═════ Data

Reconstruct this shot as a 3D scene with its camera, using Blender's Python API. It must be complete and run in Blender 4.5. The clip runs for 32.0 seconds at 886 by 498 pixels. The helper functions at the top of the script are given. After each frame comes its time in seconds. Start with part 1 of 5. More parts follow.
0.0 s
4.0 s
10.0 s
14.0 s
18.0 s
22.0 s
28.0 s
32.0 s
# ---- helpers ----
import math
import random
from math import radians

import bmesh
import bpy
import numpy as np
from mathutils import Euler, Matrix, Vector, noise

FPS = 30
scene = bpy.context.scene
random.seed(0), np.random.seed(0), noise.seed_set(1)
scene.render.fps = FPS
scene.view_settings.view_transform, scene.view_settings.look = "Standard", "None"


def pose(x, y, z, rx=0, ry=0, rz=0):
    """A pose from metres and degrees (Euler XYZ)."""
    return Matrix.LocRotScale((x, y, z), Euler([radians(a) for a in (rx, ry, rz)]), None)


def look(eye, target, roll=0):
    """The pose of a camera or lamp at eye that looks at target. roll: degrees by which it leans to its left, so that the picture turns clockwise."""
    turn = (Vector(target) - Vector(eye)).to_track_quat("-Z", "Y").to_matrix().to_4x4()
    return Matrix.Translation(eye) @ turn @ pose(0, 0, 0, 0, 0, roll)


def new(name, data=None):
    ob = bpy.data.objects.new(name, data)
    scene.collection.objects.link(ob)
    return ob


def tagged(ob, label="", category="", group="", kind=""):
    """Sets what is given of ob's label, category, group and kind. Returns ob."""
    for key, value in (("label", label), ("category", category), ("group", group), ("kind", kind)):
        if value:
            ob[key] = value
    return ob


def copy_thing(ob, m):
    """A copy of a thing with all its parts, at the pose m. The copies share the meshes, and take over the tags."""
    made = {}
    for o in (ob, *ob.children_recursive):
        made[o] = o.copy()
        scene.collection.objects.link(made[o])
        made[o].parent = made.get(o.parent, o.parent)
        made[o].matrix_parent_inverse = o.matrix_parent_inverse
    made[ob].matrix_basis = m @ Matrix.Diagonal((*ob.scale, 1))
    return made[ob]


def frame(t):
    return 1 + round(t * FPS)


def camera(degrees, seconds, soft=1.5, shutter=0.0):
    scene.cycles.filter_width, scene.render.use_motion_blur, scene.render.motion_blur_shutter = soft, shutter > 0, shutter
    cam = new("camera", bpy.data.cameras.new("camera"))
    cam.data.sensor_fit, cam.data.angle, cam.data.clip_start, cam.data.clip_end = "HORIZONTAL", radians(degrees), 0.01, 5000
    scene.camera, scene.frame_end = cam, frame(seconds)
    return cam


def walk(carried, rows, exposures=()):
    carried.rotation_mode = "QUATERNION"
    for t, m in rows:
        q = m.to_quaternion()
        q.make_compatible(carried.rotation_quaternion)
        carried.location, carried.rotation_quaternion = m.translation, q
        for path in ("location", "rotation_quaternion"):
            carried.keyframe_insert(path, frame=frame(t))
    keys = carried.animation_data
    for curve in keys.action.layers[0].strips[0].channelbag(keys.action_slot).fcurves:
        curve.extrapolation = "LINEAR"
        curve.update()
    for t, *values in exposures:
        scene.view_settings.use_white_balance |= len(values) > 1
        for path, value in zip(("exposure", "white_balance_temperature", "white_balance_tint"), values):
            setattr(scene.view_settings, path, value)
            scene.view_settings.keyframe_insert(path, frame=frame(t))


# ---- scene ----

══════════

* _Problem description_
Extract the lines of the preceding material that run from the line with "ob[key] = value" through the line with "made[ob].matrix_basis = m", inclusive, reproducing them exactly and adding nothing.

* _The output_
            ob[key] = value
    return ob


def copy_thing(ob, m):
    """A copy of a thing with all its parts, at the pose m. The copies share the meshes, and take over the tags."""
    made = {}
    for o in (ob, *ob.children_recursive):
        made[o] = o.copy()
        scene.collection.objects.link(made[o])
        made[o].parent = made.get(o.parent, o.parent)
        made[o].matrix_parent_inverse = o.matrix_parent_inverse
    made[ob].matrix_basis = m @ Matrix.Diagonal((*ob.scale, 1))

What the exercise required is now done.